9月29日に行われたオンラインセミナー【2020年「石油価格戦争」その後とこれから】は、27日に発生したアルメニアとアゼルバイジャンの軍事衝突を受けて、そのエネルギー市場への影響や歴史的背景、ロシア、トルコを含む紛争の構図、今後の見通しについても議論が白熱しました。

 その鼎談を「2020年石油価格戦争とアルメニア・アゼルバイジャン紛争」として再構成し、3回に分けて掲載いたします。

 

池内恵 我われがこうして定期的にお話ししていると、その前後に必ず何か凄いことが起きますね(4月の「国際政治チャンネル」での鼎談直後に史上初の「マイナス価格」が発生)。

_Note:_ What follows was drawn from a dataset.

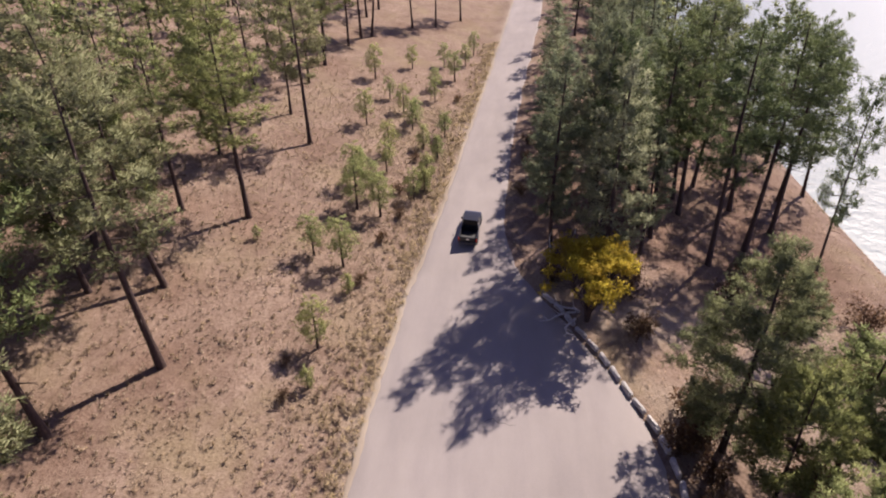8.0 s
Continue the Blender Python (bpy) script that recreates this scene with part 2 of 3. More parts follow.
def land(x, y):
    """The height of the ground: a road that climbs gently, a slope up on one side and a bank down to the lake on the other."""
    z = -2.0 + 0.065 * (min(max(x, -60.0), 190.0) - 55)
    d = y - road_line(x)
    if d > 0:
        c = 0.12 + 0.17 * ease(x, -15, 25) - 0.07 * ease(x, 35, 50)
        d = max(d - 1.5 * ease(x, 30, 45), 0.0)
        z += c * min(d, 25.0) + 0.2 * min(max(d - 25, 0.0), 120.0)
    else:
        z += 0.08 * min(-d, 16.0)
    e = 22.0 - y
    if e > 0:
        z -= (0.48 - 0.23 * ease(x, 42, 66)) * min(e, 12.0) + 0.12 * min(max(e - 12, 0.0), 8.0)
        w = ease(e, 20, 38)
        z = z * (1 - w) - 12.5 * w
    return z


# the outer edge of the made surface on the forest side, as (x, y)
RIGHT_EDGE = [(-60, 24), (-30, 15), (-8, 12.5), (0, 13.2), (3, 16.4), (6, 19.2), (8.8, 21.4), (11.5, 23.4), (14.6, 24.6), (18.7, 27.2), (24, 30.3), (32, 30.5), (37.9, 28.0), (40.9, 26.3),
              (45.0, 24.2), (48.8, 22.9), (56, 22.6), (59.7, 23.1), (65.4, 25.3), (70.5, 28.0), (77, 31.4), (84, 32.3), (100, 32.0), (124, 30.4), (172, 26.5), (320, 19.0)]


def road_right(x):
    return between(RIGHT_EDGE, x)


def on_road(x, y):
    if x < -60 or x > 320:
        return False
    return road_right(x) < y < road_left(x)


def build_land():
    xs = [-900, -600, -400, -260, -170, -120, -90, -70] + list(np.arange(-56, 170, 0.9)) + [172, 176, 182, 190, 200, 215, 235, 265, 320, 420, 600, 900, 1400]
    ys = [-1200, -700, -400, -240, -150, -100, -70, -52, -40, -33] + list(np.arange(-28, 104, 0.9)) + [106, 110, 116, 124, 136, 155, 190, 250, 350, 600, 1000]
    verts, litter, dusty = [], [], []
    for y in ys:
        for x in xs:
            z = land(x, y)
            inside = on_road(x, y)
            if inside:
                z -= 0.10
            else:
                z += 0.10 * noise.noise((x * 0.35, y * 0.35, 0)) + 0.06 * noise.noise((x * 1.1, y * 1.1, 4)) - 0.03
            verts.append((x, y, z))
            edge = road_right(x) if x < 320 else 24
            side = y - road_left(x)
            dusty.append(0.85 * ease(1.5 + 0.8 * noise.noise((x * 0.3, y * 0.3, 6)) - side, 0.0, 1.4) if -1.0 < side else 0.75 * ease(x, 54, 62) * ease(78 - x, 0, 8) * ease(road_right(x) - y, 0, 2) * ease(0.75 + noise.noise((x * 0.25, y * 0.25, 3)), 0.3, 1.0))
            n2 = noise.noise((x * 0.12, y * 0.12, 9.0)) * 2.5
            litter.append(ease(edge - y + n2, 0.5, 4.0) * ease(y + n2, -3.0, 5.0) * (0.75 + 0.35 * noise.noise((x * 0.2, y * 0.2, 2))) * (1 - 0.75 * ease(x, 54, 62) * ease(82 - x, 0, 8)) if y < edge + 3 else 0.0)
    w = len(xs)
    faces = [(j * w + i, j * w + i + 1, (j + 1) * w + i + 1, (j + 1) * w + i) for j in range(len(ys) - 1) for i in range(w - 1)]
    ob = mesh_object("ground", verts, faces, M_GROUND, smooth=True)
    attr = ob.data.attributes.new("litter", "FLOAT", "POINT")
    attr.data.foreach_set("value", litter)
    attr = ob.data.attributes.new("dust", "FLOAT", "POINT")
    attr.data.foreach_set("value", dusty)
    return tagged(ob, "dry pinkish grassland and pine-needle forest floor", "ground", kind="structure")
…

 今回は2日前(9月27日)にアルメニアとアゼルバイジャンの軍事衝突が起きました。

 

岩瀬昇 今回の事態をエネルギーの観点から見るために、独立行政法人「石油天然ガス・金属鉱物資源機構」(JOGMEC)の地図をご紹介します。

BTCパイプライン(出典:JOGMEC「石油・天然ガスレビュー」2012.11. Vol.46 No.6)

 右側がカスピ海で、左側が黒海、左下に地中海があります。アゼルバイジャンの首都で石油産業の中心地であるバクーからカスピ海の原油を輸出するために、緑色のBTC(バクー・トリビシ・ジェイハン)パイプラインが1800キロほど山を越えて結ばれています。